Visas – those little bits of paper in our passports that allow us to enter and leave the country.  If you happened to be lucky enough to be born in the US, Europe, Australia or other countries considered the “West” then you can probably travel fairly freely without the worry of getting a visa.  Of course when it comes to employment we all need visas in order to live and work in a foreign country.

While it would seem to make sense that Mongolia would make it relatively easy for people to apply for and be approved for visas, this is not necessarily always the case.  Mongolia, especially during the summer season, actively seeks to increase the number of tourists that visit the country each year.  In a country that has a viable tourist season of only three to four months, one would think applying for a tourist visa would be made as easy as possible.  This, frustratingly for many, is not always the case.  A friend of mine applied for a tourist visa in September at the Mongolian embassy in Vienna to come for a fishing trip.  The embassy required him to present a letter from a Mongolian tourism company confirming he had a hotel reservation.  Luckily I work above a tourism company and this was not much of an issue.  Meanwhile, in London, another person was applying for a tourist visa for the same trip and was not required to provide additional documentation outside of the visa application.  Needless to say, as a company providing visa services this type of discrepancy in policy from one embassy to another makes it extremely difficult to advise clients on visa matters.

I know of several other cases involving work permits and visa issues.  In one case an expat was working as a teacher for a school here in UB.  When the owner of the school began to make teaching there unpleasant he decided to leave, as most people would.  Well, it turns out the owner is the wife of a powerful figure in Mongolia and she was able to single-handedly persuade the Mongolian Immigration Department as well as the Labor Office to deny him a work visa and work permit.  This denial was not based on any actual infraction or breaking of Immigration rules, but was simply imposed on the back of a letter to these agencies.  At a time when Mongolia could use well-trained teachers, of any nationality, she was able to make life very difficult for this teacher because of a grudge.

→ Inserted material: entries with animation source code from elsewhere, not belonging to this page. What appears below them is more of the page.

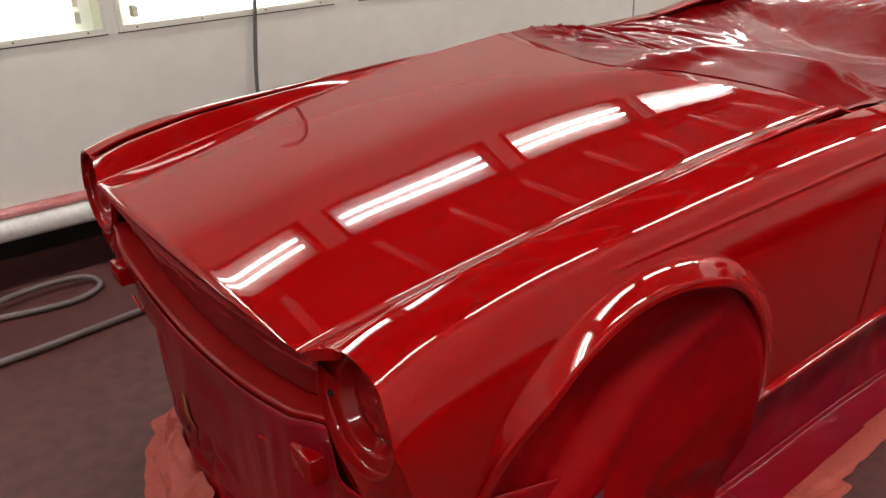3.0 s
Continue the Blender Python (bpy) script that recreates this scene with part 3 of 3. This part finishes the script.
# scuttle, rear deck, tail panel
def rear_edge_z(u):
    """The bonnet's height at its rear edge, u from -1 to 1 across."""
    x = min(abs(u), 1.0) * 0.618
    k = crease_x(1.43)
    w = 0.84 * x / k if x < k else 0.84 + 0.16 * (x - k) / (0.618 - k)
    return bonnet_point(w if u >= 0 else -w, 1.0).z


def corner_drop(u):
    """The scuttle comes down to the wings at its outer ends."""
    return (rear_edge_z(1.0 if u >= 0 else -1.0) - gap_z(1.46) + 0.003) * step(0.72, 0.98, abs(u))


def scuttle_point(u, v):
    x = u * (0.622 - 0.002 * v)
    y = bonnet_end(u * 0.6) + 0.0015 + (0.20 + 0.02 * abs(u) ** 2) * v
    return Vector((x, y, rear_edge_z(u) - 0.028 * v - corner_drop(u) * step(0.0, 0.35, v)))


solid(part("scuttle", sheet(scuttle_point, lin(-1, -0.94, 22)[:-1] + lin(-0.94, 0.94, 50) + lin(0.94, 1, 22)[1:], lin(0, 1, 14)), RED, car), 0.01)


for s in (1, -1):
    bm = sheet(lambda u, v: Vector((s * (0.54 + 0.088 * u), 1.36 + 0.28 * v, gap_z(1.36 + 0.17 * v) - 0.012)), lin(0, 1, 6), lin(0, 1, 6), flip=s > 0)
    part("scuttle_end", bm, RED, car)


def deck_point(u, v):
    y = 3.10 + 0.37 * v
    x = u * (0.562 - 0.022 * v)
    return Vector((x, y, 0.928 - 0.034 * v - 0.004 * v ** 6 + 0.010 * (1 - u * u)))


solid(part("boot_deck", sheet(deck_point, lin(-1, 1, 30), lin(0, 1, 16)), RED, car), 0.01)
part("deck_gap", tube([(0.55, 3.13, 0.922), (0.3, 3.16, 0.930), (0.0, 3.17, 0.933), (-0.3, 3.16, 0.930), (-0.55, 3.13, 0.922)], 0.004, 6), BLACK, car, "dark panel gap")
bm = sheet(lambda u, v: Vector((u * (0.60 - 0.06 * abs(v - 0.4)), 3.475 + 0.02 * math.sin(math.pi * v), 0.885 - 0.43 * v)), lin(-1, 1, 20), lin(0, 1, 10))
solid(part("tail_panel", bm, RED, car), 0.01)

# inner shell that closes the gaps
bm = bmesh.new()
box(bm, -0.60, 0.60, 0.22, 1.30, 0.42, 0.755)
part("inner_shell", bm, RED_DARK, car, "dark inner bodywork", smooth=False)
part("boot_floor", boxed(-0.60, 0.60, 3.16, 3.42, 0.42, 0.80), RED_DARK, car, smooth=False)
for s in (1, -1):
    part("gutter", sheet(lambda u, v: Vector((s * (0.585 + 0.07 * v), u, gap_z(u) - 0.035)), lin(0.17, 1.5, 30), (0, 1)), BLACK, car, "dark gutter below the bonnet gap")

# headlamp buckets
HL = Vector((0.642, 0.045, 0.714))


BOWL = ((0.1135, 0.006), (0.1125, 0.018), (0.111, 0.024), (0.108, 0.026), (0.089, 0.030), (0.086, 0.031), (0.084, 0.035), (0.080, 0.056), (0.077, 0.060), (0.073, 0.061), (0.070, 0.056), (0.062, 0.052), (0.052, 0.051), (0.047, 0.0515), (0.042, 0.052), (0.037, 0.0525), (0.032, 0.053), (0.022, 0.054), (0.012, 0.055), (0.0005, 0.055))


def bucket(u, v):
    a = 2 * math.pi * u
    r, d = BOWL[v]
    inner = min(max((0.079 - r) / 0.02, 0), 1)
    d += inner * 0.0045 * (ridged(r * 18 * math.cos(a), r * 34 * math.sin(a), 4) - 0.6)
    d += inner * 0.005 * (ridged(r * 34 * math.cos(a) + 3, r * 70 * math.sin(a), 9) - 0.6) * step(0.2, 0.7, -math.sin(a)) * step(0.03, 0.05, r)
    return HL + Vector((r * math.cos(a), d + 0.004 * math.sin(a), r * 0.935 * math.sin(a)))


for s in (1, -1):
    bm = sheet(bucket, lin(0, 1, 73), range(len(BOWL)), flip=True)
    lamp = part("headlamp_bucket", mirror(bm) if s < 0 else bm, RED_SEMI, car, "empty round headlamp bucket")
    solid(lamp, 0.003, -1)
    for a in (35, 160, 290):
        bm = boxed(-0.003, 0.003, -0.004, 0.004, -0.008, 0.008, bevel=0.001)
        bmesh.ops.transform(bm, matrix=Matrix.Translation(HL + Vector((0.087 * math.cos(radians(a)), 0.030, 0.087 * math.sin(radians(a))))) @ Matrix.Rotation(radians(-a), 4, "Y"), verts=bm.verts[:])
        part("clip", mirror(bm) if s < 0 else bm, RED, lamp)
    bm = bmesh.new()
    bmesh.ops.create_cone(bm, cap_ends=True, segments=14, radius1=0.0055, radius2=0.0055, depth=0.012, matrix=Matrix.Translation((0.544, 0.070, 0.695)) @ Matrix.Rotation(radians(90), 4, "X"))
    part("drilled_hole", mirror(bm) if s < 0 else bm, BLACK, lamp, "small black drilled hole")

# nose: mouth with masking film behind, lower panel, valance
def low_y(x):
    return 0.035 - 0.012 * (1 - min(abs(x) / 0.6, 1) ** 2) + 0.018 * step(0.44, 0.545, abs(x))


def low_z(x):
    return 0.571 + 0.076 * min(abs(x) / 0.54, 1.2) ** 2


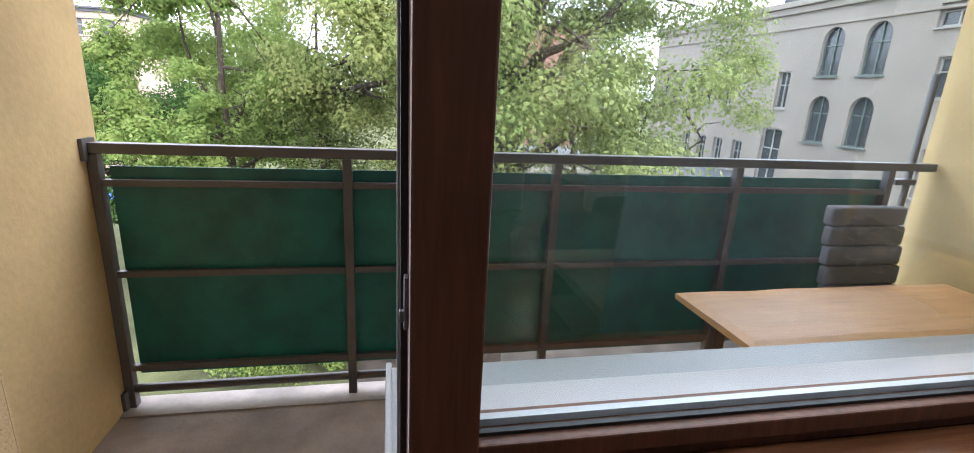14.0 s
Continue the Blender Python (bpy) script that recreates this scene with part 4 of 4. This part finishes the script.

Another case I am aware of is of an expat worker who was also here teaching.  He had a multi-year visa that was nowhere near expiring and ended up taking another job on that visa but neither he nor the company registered this with Immigration.  When he tried to leave he found out the hard way that somewhere along the way the rules had been broken.  He spoke with the head of Immigration, who ended up fining the company for not properly registering him and telling the expat that there would be no problem for him in the future.

Well, you guessed it.  He subsequently tried to return to work for a company here in Mongolia but was told he had violated not one but two Immigration laws.  He went back and spoke with the same person at Immigration, who feigned not remembering the situation although it had taken place just a few months before, who said there was nothing he could do, even though he is the head of the Immigration Department.

So at a time when Mongolia should probably be actively seeking to increase tourism numbers and the amount of foreign investment, and thus expat workers, it seems to be doing just the opposite by making a visa more difficult to obtain.  While I fully understand and support a country’s right to give visas to anyone it pleases, I also see a need for Mongolia to have exposure to international best practice in any number of sectors of the economy.  A great way to get this exposure is to allow foreign employees to work in Mongolia and pass knowledge and skills on to Mongolian workers.  Mongolia already practices a foreign worker quota system, so there is little fear that foreign employees are going to overrun the country.

This blog has morphed into a different beast than originally intended, but the moral of the story is to always follow the rules.  The Mongolian authorities will definitely seize an opportunity to deny a visa, registration or some other application.  At the end of the day, as tempting and easy as it may be, it is better to follow the letter of the law.  It may take a bit longer, but following the law is going to be your best defense against future problems.